>> BEGIN
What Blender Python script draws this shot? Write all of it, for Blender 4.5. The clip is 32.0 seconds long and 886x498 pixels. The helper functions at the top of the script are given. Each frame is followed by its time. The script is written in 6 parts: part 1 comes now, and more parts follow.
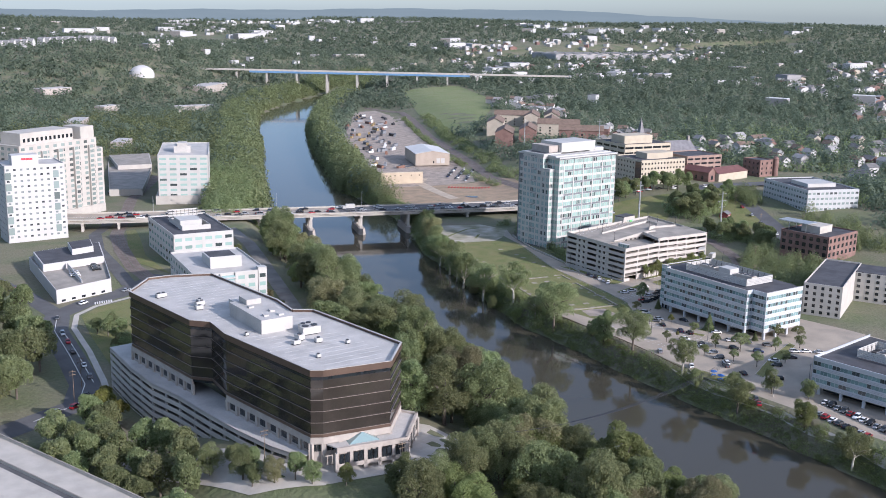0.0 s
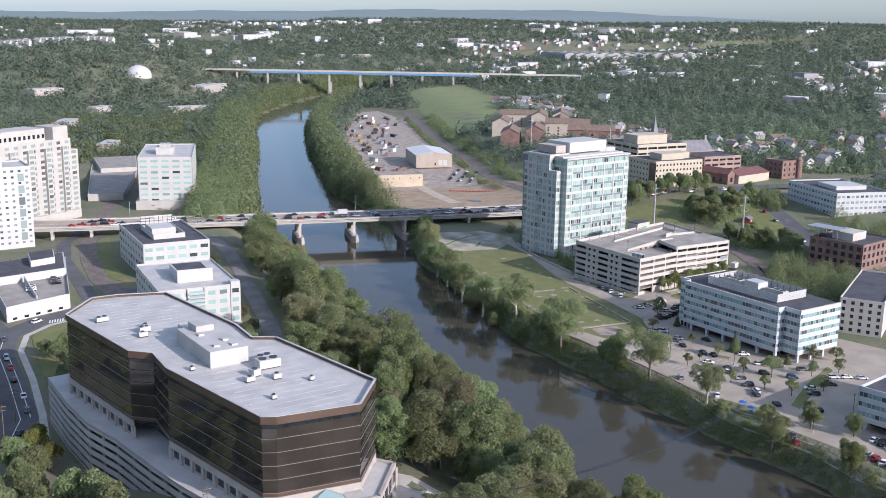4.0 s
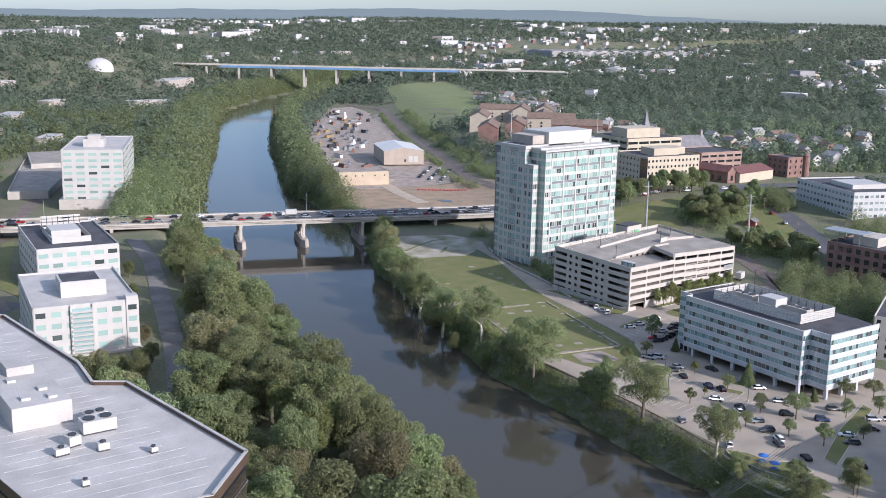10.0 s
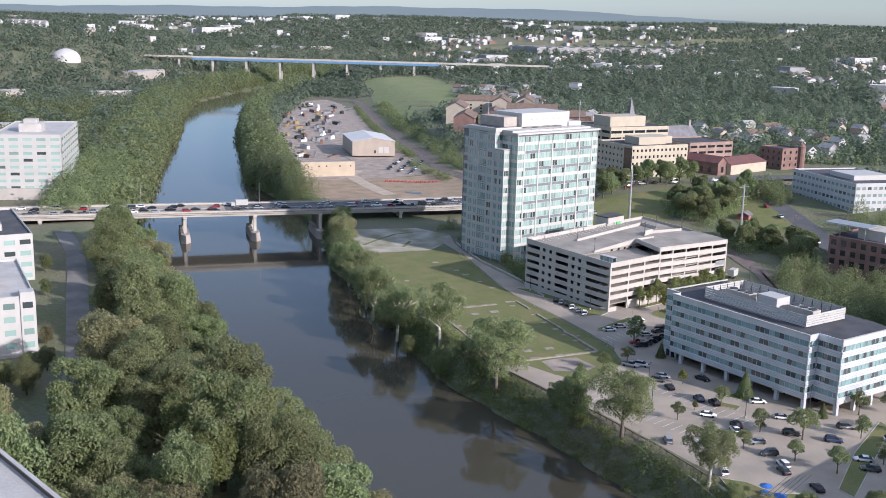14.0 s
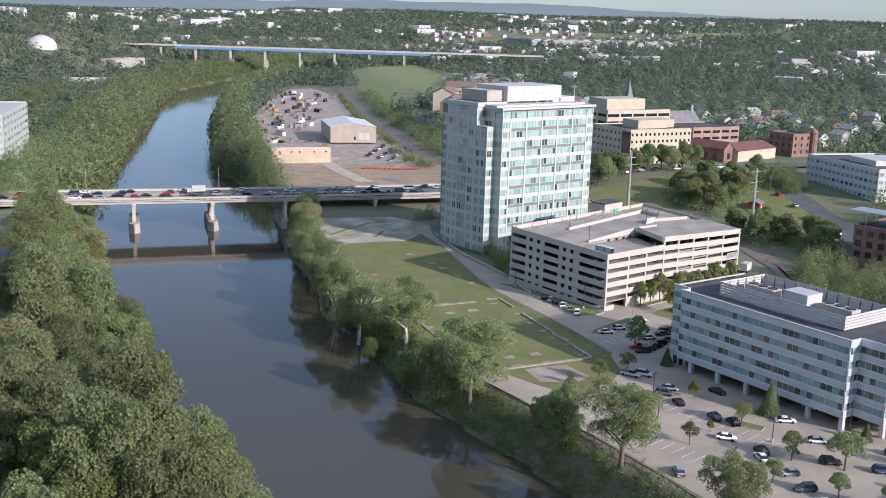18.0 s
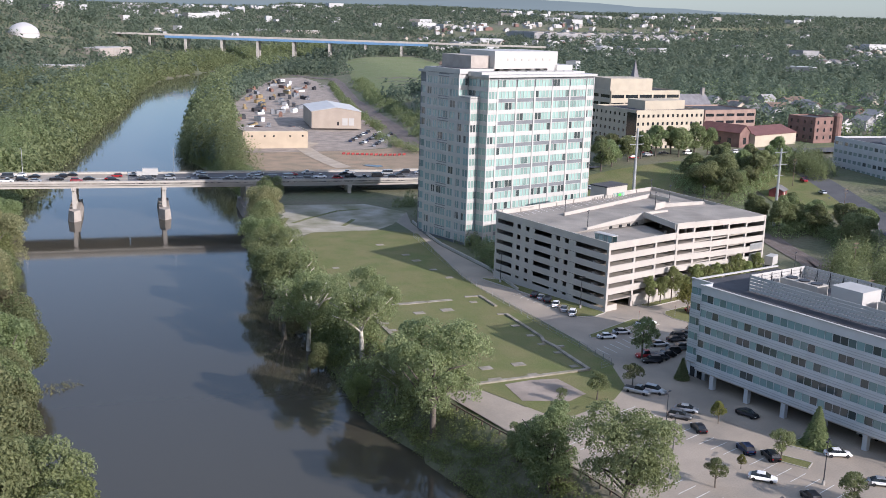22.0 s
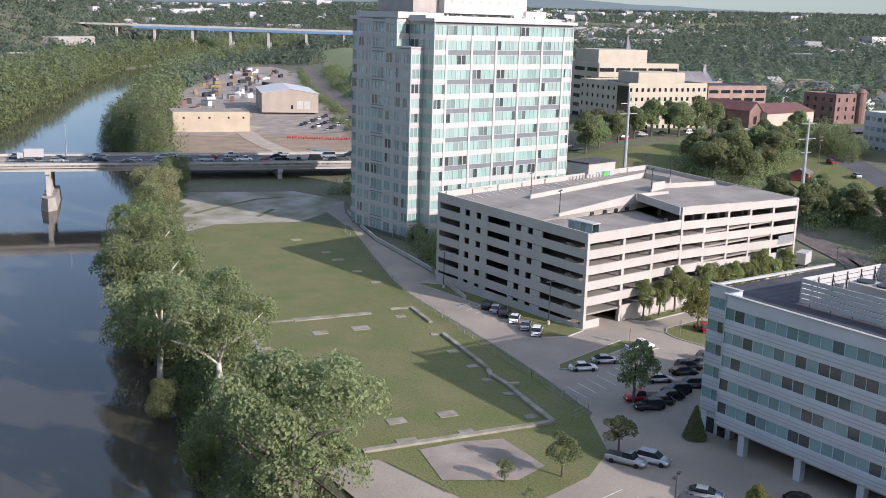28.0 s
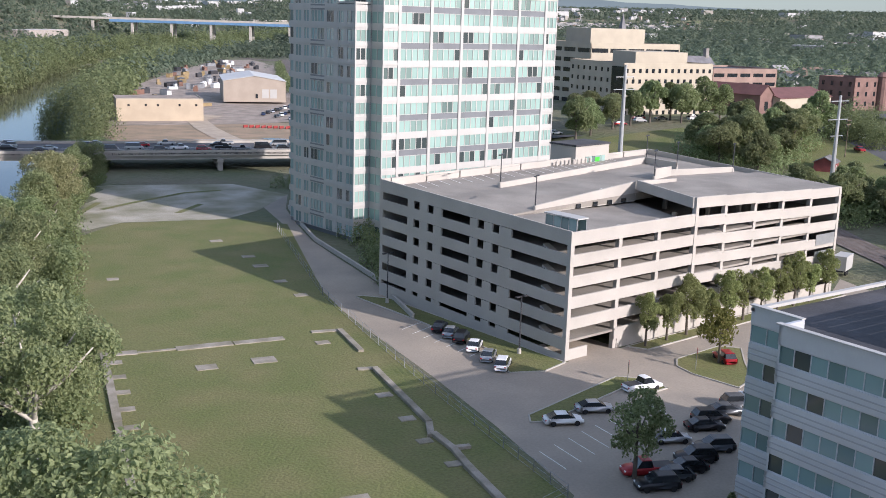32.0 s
>> END
Omit the pictures and give the material again, exactly and in full.

What Blender Python script draws this shot? Write all of it, for Blender 4.5. The clip is 32.0 seconds long and 886x498 pixels. The helper functions at the top of the script are given. Each frame is followed by its time. The script is written in 6 parts: part 1 comes now, and more parts follow.
0.0 s
4.0 s
10.0 s
14.0 s
18.0 s
22.0 s
28.0 s
32.0 s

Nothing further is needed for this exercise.